• What the task asks
Copy out the data below as written; omit any images.

• Stored data

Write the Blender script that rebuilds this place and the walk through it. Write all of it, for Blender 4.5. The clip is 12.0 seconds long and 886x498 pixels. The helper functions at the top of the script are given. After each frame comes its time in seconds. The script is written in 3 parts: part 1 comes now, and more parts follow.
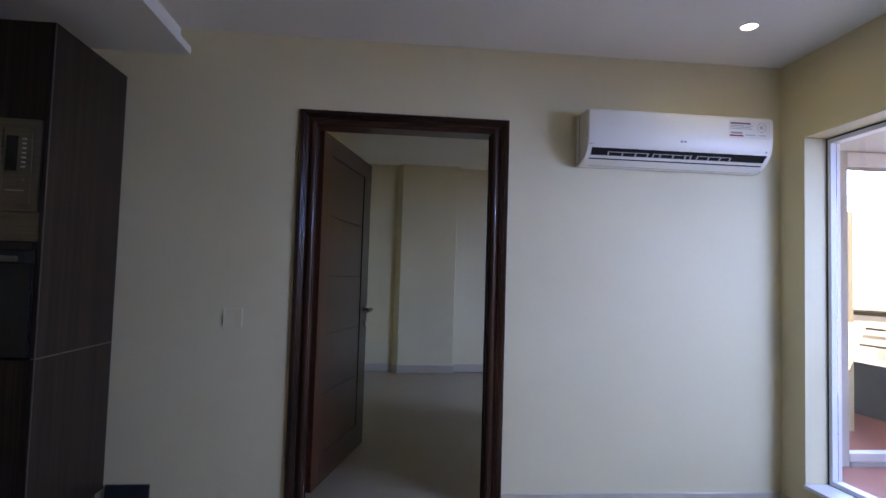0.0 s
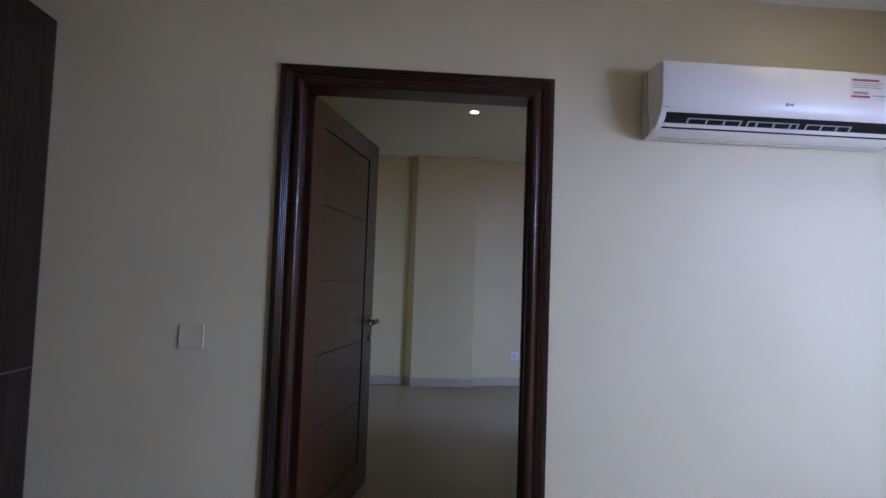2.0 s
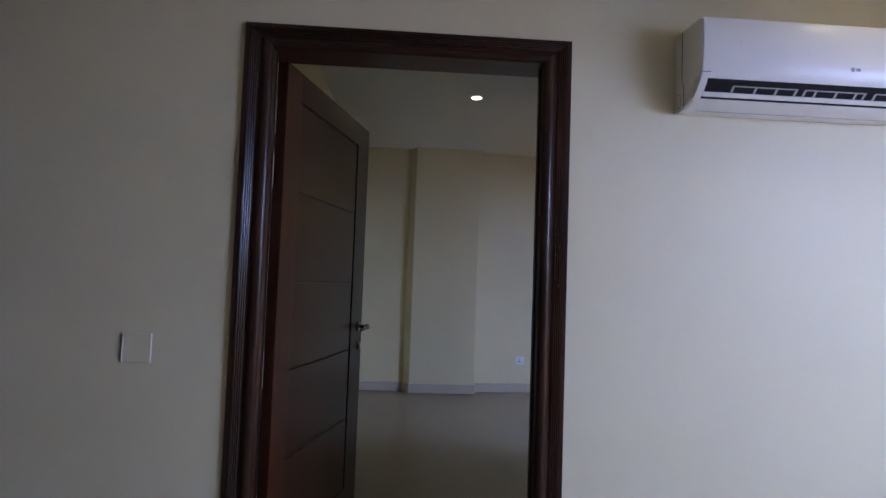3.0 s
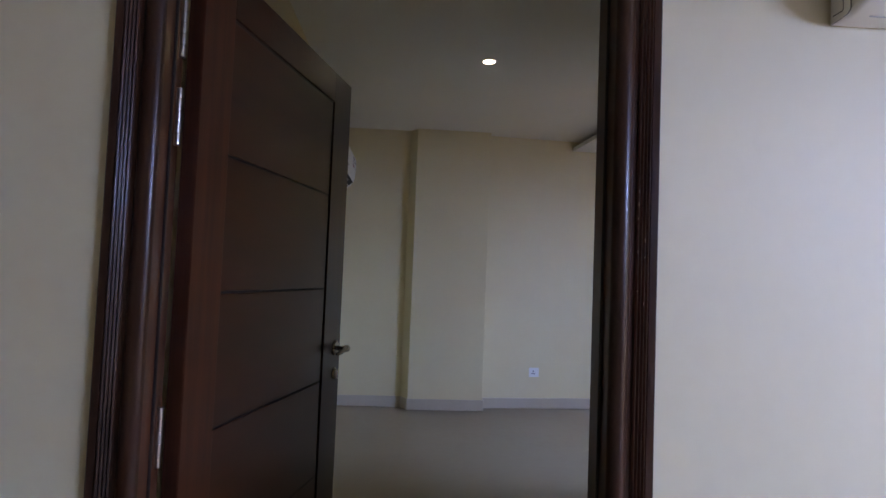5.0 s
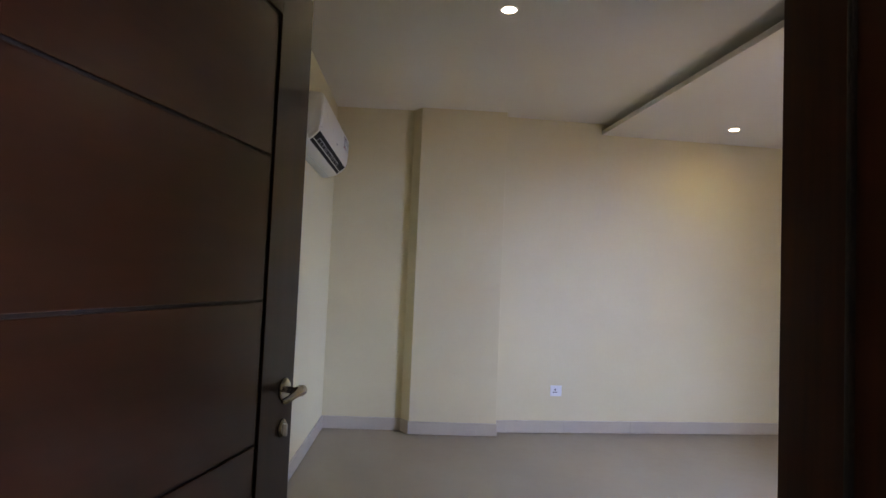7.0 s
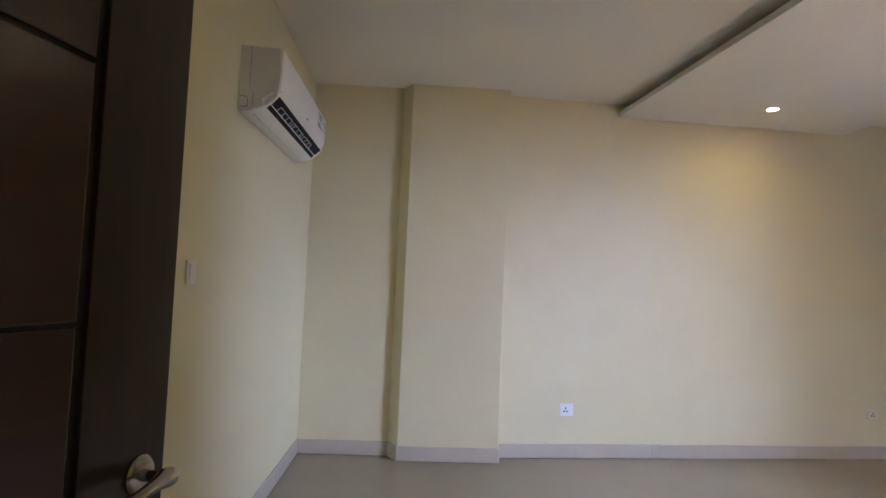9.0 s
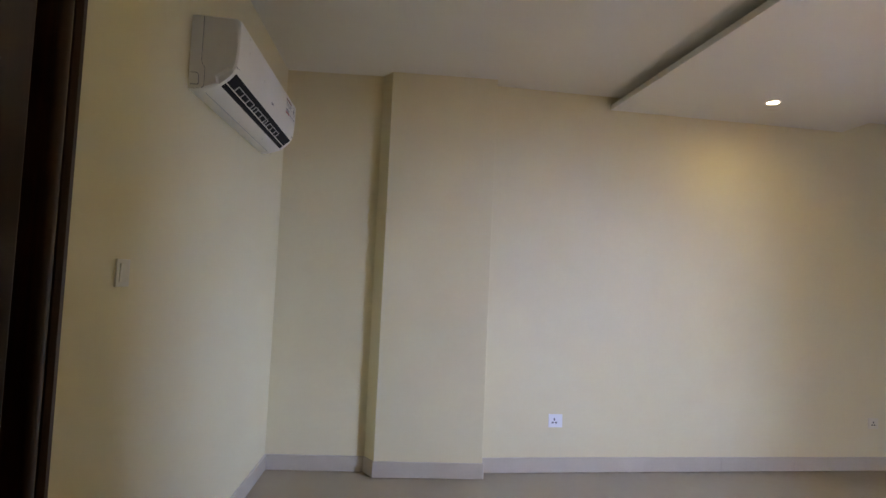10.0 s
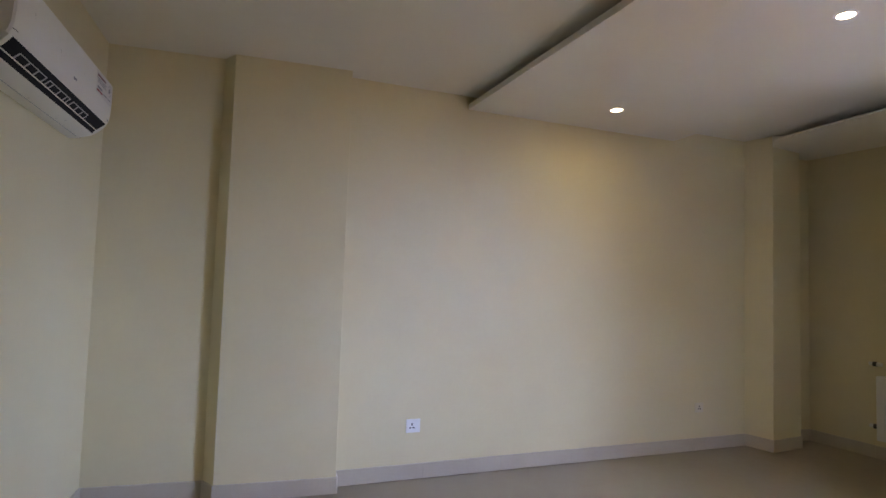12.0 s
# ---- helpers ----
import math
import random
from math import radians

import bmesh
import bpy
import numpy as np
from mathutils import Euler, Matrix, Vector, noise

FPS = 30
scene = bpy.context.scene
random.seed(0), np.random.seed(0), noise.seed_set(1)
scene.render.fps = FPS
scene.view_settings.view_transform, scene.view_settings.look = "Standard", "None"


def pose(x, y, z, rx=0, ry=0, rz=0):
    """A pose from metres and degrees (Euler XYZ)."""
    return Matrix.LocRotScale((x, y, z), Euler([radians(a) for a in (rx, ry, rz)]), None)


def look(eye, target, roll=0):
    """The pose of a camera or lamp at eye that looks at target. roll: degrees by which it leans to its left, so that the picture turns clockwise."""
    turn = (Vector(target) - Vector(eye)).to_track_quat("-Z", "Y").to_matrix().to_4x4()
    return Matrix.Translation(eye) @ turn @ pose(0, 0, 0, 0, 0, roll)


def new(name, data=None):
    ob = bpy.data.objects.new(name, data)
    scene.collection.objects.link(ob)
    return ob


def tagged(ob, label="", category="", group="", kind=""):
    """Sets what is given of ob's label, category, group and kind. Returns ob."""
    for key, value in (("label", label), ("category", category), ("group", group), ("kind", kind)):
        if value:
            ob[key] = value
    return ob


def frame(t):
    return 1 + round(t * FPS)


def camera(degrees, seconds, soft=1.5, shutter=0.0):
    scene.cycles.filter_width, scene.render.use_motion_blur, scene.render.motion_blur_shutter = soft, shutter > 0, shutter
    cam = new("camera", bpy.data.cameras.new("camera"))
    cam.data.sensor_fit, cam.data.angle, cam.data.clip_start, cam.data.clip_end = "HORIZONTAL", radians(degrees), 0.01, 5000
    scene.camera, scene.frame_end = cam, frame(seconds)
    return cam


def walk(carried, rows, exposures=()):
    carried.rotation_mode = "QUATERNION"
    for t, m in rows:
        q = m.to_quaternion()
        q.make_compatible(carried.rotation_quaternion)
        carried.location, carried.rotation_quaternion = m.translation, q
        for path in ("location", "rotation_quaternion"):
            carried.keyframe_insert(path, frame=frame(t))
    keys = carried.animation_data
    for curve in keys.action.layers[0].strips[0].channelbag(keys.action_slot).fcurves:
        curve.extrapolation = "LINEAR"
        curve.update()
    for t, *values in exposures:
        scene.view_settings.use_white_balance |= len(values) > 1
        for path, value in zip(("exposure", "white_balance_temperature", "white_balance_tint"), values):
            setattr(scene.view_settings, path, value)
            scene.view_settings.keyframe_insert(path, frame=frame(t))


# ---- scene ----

• Result
Write the Blender script that rebuilds this place and the walk through it. Write all of it, for Blender 4.5. The clip is 12.0 seconds long and 886x498 pixels. The helper functions at the top of the script are given. After each frame comes its time in seconds. The script is written in 3 parts: part 1 comes now, and more parts follow.
0.0 s
2.0 s
3.0 s
5.0 s
7.0 s
9.0 s
10.0 s
12.0 s
# ---- helpers ----
import math
import random
from math import radians

import bmesh
import bpy
import numpy as np
from mathutils import Euler, Matrix, Vector, noise

FPS = 30
scene = bpy.context.scene
random.seed(0), np.random.seed(0), noise.seed_set(1)
scene.render.fps = FPS
scene.view_settings.view_transform, scene.view_settings.look = "Standard", "None"


def pose(x, y, z, rx=0, ry=0, rz=0):
    """A pose from metres and degrees (Euler XYZ)."""
    return Matrix.LocRotScale((x, y, z), Euler([radians(a) for a in (rx, ry, rz)]), None)


def look(eye, target, roll=0):
    """The pose of a camera or lamp at eye that looks at target. roll: degrees by which it leans to its left, so that the picture turns clockwise."""
    turn = (Vector(target) - Vector(eye)).to_track_quat("-Z", "Y").to_matrix().to_4x4()
    return Matrix.Translation(eye) @ turn @ pose(0, 0, 0, 0, 0, roll)


def new(name, data=None):
    ob = bpy.data.objects.new(name, data)
    scene.collection.objects.link(ob)
    return ob


def tagged(ob, label="", category="", group="", kind=""):
    """Sets what is given of ob's label, category, group and kind. Returns ob."""
    for key, value in (("label", label), ("category", category), ("group", group), ("kind", kind)):
        if value:
            ob[key] = value
    return ob


def frame(t):
    return 1 + round(t * FPS)


def camera(degrees, seconds, soft=1.5, shutter=0.0):
    scene.cycles.filter_width, scene.render.use_motion_blur, scene.render.motion_blur_shutter = soft, shutter > 0, shutter
    cam = new("camera", bpy.data.cameras.new("camera"))
    cam.data.sensor_fit, cam.data.angle, cam.data.clip_start, cam.data.clip_end = "HORIZONTAL", radians(degrees), 0.01, 5000
    scene.camera, scene.frame_end = cam, frame(seconds)
    return cam


def walk(carried, rows, exposures=()):
    carried.rotation_mode = "QUATERNION"
    for t, m in rows:
        q = m.to_quaternion()
        q.make_compatible(carried.rotation_quaternion)
        carried.location, carried.rotation_quaternion = m.translation, q
        for path in ("location", "rotation_quaternion"):
            carried.keyframe_insert(path, frame=frame(t))
    keys = carried.animation_data
    for curve in keys.action.layers[0].strips[0].channelbag(keys.action_slot).fcurves:
        curve.extrapolation = "LINEAR"
        curve.update()
    for t, *values in exposures:
        scene.view_settings.use_white_balance |= len(values) > 1
        for path, value in zip(("exposure", "white_balance_temperature", "white_balance_tint"), values):
            setattr(scene.view_settings, path, value)
            scene.view_settings.keyframe_insert(path, frame=frame(t))


# ---- scene ----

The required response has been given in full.